I eat, sleep and breathe lending, so of course I’d recognize the glaring similarities between the recent royal wedding and my bank and credit union clients’ relationships with their loan origination system vendors. It’s just too bad that, unlike Meghan Markle, bankers can’t all have six months of training ordered by the queen to help smooth over the rough patches in their relationships.
LOS vendor relationships aren’t historically matches made in heaven. If they were, the early wining-and-dining would be followed by optimistic promises fully delivered over the term of the contract. Instead, the months tend to pass as the vendor doesn’t back up its claims, and the wine and the relationship sour.
Service issues should never reach the point of driving away a client, but as many lenders know, some vendors are falling severely short right now. While most vendors are heavily investing in their platforms, some are not doing what they need to do to keep their products, and subsequently their clients, competitive in the market.
Over the years, I’ve seen these relationships in various levels of distress, with lenders teetering on the verge of dumping their vendors that fall into three categories: 1) Vendor Burnout, 2) Grass is Greener and 3) Admittedly Unknowing. Sometimes the relationship can be salvaged, and sometimes the situation has escalated beyond redemption.
Vendor Burnout
Even with declining research and development and a lack of investment and support, a vendor can keep a system alive well past its prime. Lenders working with these stale platforms have a long history of managing issues, non-responsive vendors, and a mounting pile of unresolved service tickets. In addition, vendor acquisitions or changes in management have made what were once tolerable service levels unacceptable.

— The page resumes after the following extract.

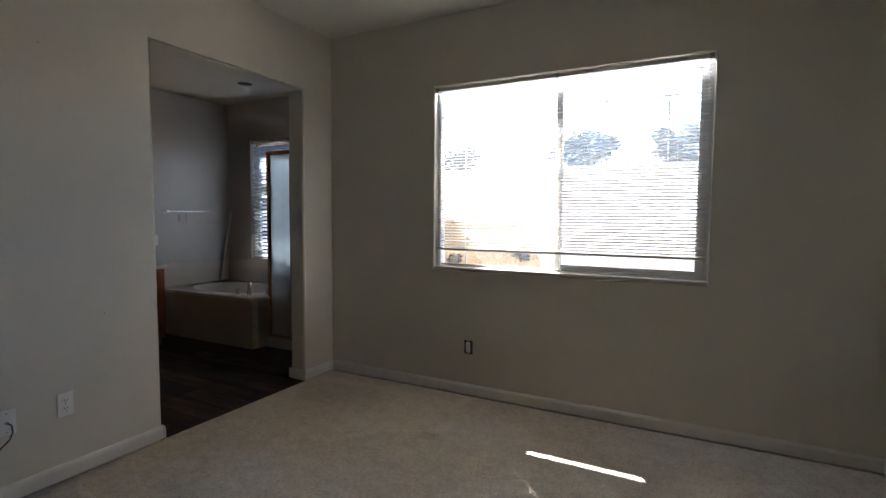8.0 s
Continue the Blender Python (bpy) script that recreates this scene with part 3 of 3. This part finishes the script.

In fairness, LOS vendors have been crushed in recent years with mandated compliance enhancements, which have put “wow factor” development on the back burner. But some vendors are leaning a bit too heavily on the “compliance requirements are dominating our roadmap” crutch, and lenders in this group are tired of their vendor’s failure to keep its products competitive. Regardless, the vendor has been failing and the client is calling them on it.

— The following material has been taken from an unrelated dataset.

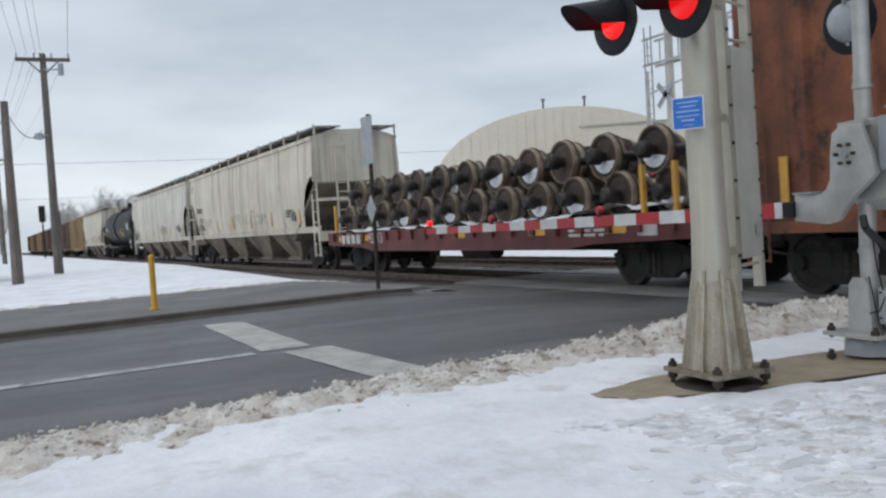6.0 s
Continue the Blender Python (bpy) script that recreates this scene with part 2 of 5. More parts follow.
# wet grit; the same dark colour stands as shade under the mast plate
GRIT_AND_SHADE = mat("wet_grit_and_gap_shade", (0.034, 0.026, 0.020), (0.020, 0.016, 0.0135), 0.6, scale=3, fine=50, bump=0.5, spots=(0.07, 0.055, 0.045), spot_at=0.62, spot_scale=3)
TANKBLACK = mat("tank_black", (0.0045, 0.005, 0.0053), (0.008, 0.008, 0.0085), 0.5, scale=0.7, fine=30, bump=0.04, spots=(0.02, 0.019, 0.018), spot_at=0.62, spot_scale=0.9, streak=0.15, streak_colour=(0.03, 0.028, 0.027), spec=0.16, grain_amount=0.07)
TANKBLUE = mat("tank_blue_black", (0.008, 0.0105, 0.016), (0.012, 0.015, 0.021), 0.42, scale=0.7, fine=30, bump=0.04, spots=(0.02, 0.023, 0.028), spot_at=0.62, spot_scale=0.9, streak=0.15, streak_colour=(0.025, 0.027, 0.031), spec=0.2, grain_amount=0.07)
TANKGREY = mat("tank_grey_black", (0.009, 0.0093, 0.0105), (0.014, 0.0143, 0.0155), 0.26, scale=0.7, fine=30, bump=0.04, spots=(0.022, 0.022, 0.023), spot_at=0.62, spot_scale=0.9, streak=0.2, streak_colour=(0.028, 0.027, 0.026), spec=0.6, grain_amount=0.06)
HOPPER = mat("hopper_cream", (0.59, 0.545, 0.46), (0.49, 0.45, 0.375), 0.7, scale=0.7, fine=22, bump=0.1, spots=(0.21, 0.185, 0.15), spot_at=0.62, spot_scale=0.8, streak=0.8, streak_colour=(0.19, 0.165, 0.13), grain_amount=0.07)
HOPPER_GREY = mat("hopper_grey", (0.60, 0.57, 0.50), (0.50, 0.47, 0.41), 0.7, scale=0.7, fine=22, bump=0.1, spots=(0.19, 0.175, 0.15), spot_at=0.60, spot_scale=0.8, streak=0.7, streak_colour=(0.16, 0.145, 0.12), grain_amount=0.07)
BAYS = mat("hopper_bay", (0.20, 0.17, 0.13), (0.12, 0.10, 0.078), 0.85, scale=1.2, fine=22, bump=0.2, spots=(0.06, 0.05, 0.04), spot_at=0.54, spot_scale=1.4)
GRATING = mat("roof_grating", (0.30, 0.30, 0.295), (0.22, 0.22, 0.215), 0.6, 0.2, scale=4, fine=60)
UNDER = mat("grimy_underframe", (0.014, 0.0125, 0.0115), (0.008, 0.0075, 0.007), 0.8, 0.1, scale=4, fine=30, bump=0.4, spots=(0.07, 0.05, 0.04), spot_at=0.6, spot_scale=5)
WHEEL = mat("running_wheel", (0.026, 0.021, 0.019), (0.015, 0.0135, 0.0125), 0.6, 0.25, scale=5, fine=40, bump=0.3, spots=(0.09, 0.05, 0.035), spot_at=0.6, spot_scale=6)
TREAD = mat("bright_tread", (0.33, 0.31, 0.30), (0.22, 0.20, 0.19), 0.35, 0.7, scale=5, fine=40)
SCRAPWHEEL = mat("worn_wheel_plate", (0.08, 0.058, 0.045), (0.028, 0.021, 0.017), 0.7, 0.2, scale=5, fine=40, bump=0.3, spots=(0.17, 0.10, 0.06), spot_at=0.6, spot_scale=5, vary=0.35)
SCRAPRIM = mat("worn_wheel_rim", (0.24, 0.19, 0.13), (0.12, 0.085, 0.06), 0.6, 0.15, scale=4, fine=40, bump=0.2, vary=0.3)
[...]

When a lender suffering from vendor burnout decides to make a switch, the financial institution’s existing vendor doesn’t stand a chance in the selection process. In most cases, even a strong, next-best-product offering won’t tip the scales in the incumbent’s favor.
Grass Is Greener
A lender looking to swap LO systems is not always doing so because he’s dealing with customer service issues, nor is his vendor dying a slow death. No, this lender is just under the illogical misconception that the bank’s process, staffing and performance troubles can be magically solved with a shiny, new LOS. Plus, he believes flashy technology will make him look good to the board.
The grass is greener lender who insists on a new system, anticipates being able to coast through the system selection effort giving due diligence and functionality needs only a cursory look. Because system needs were not clearly identified in advance, three years later he will find himself in the same situation when he succumbs to LOS envy at an executive cocktail party.
Admittedly Unknowing
Lenders in this group have incredibly low turnover, which can be a strength, but they lack knowledge of best practice processes and competitive systems in the market. Most staff started with the institution right out of college, have been there for years with a solid portion heading toward retirement. These lenders have been on the same system for so long, they don’t know anything different, but they feel they should be booking more loans or operating more efficiently, or … something. Maybe there’s a new system out there that will help them with that, but they just don’t know and their way to deal with that is to search for a new LOS.
These lenders go through a system selection to head off an identity crisis. The process of defining system requirements, facilitating vendor demos and investigative due diligence is a valuable learning experience. They must also outline their desired future-state processes and strategic expectations in excruciating detail. This exercise can potentially add more value than the new LOS itself.
What’s a Lender to Do?
Sometimes the lender’s lack of understanding of the LOS can be the real reason underlying the dissatisfaction in the relationship. While lenders under the influence of vendor burnout are not likely to come down from that ledge, lenders can put a few checks in place to help separate fact from fiction and get their LOS vendor relationships back on track.
Not all high-performing lenders are on the “best-in-class” LO systems in the market. Instead, they have supplemented above-average solutions with strong management, talented and tenured staff who continuously strive for improving their processes and tweaking systems.
If the institution determines that internal issues are not the cause of its LOS vendor dissatisfaction, the team that performed this fact-checking process will be better prepared to start looking at new systems.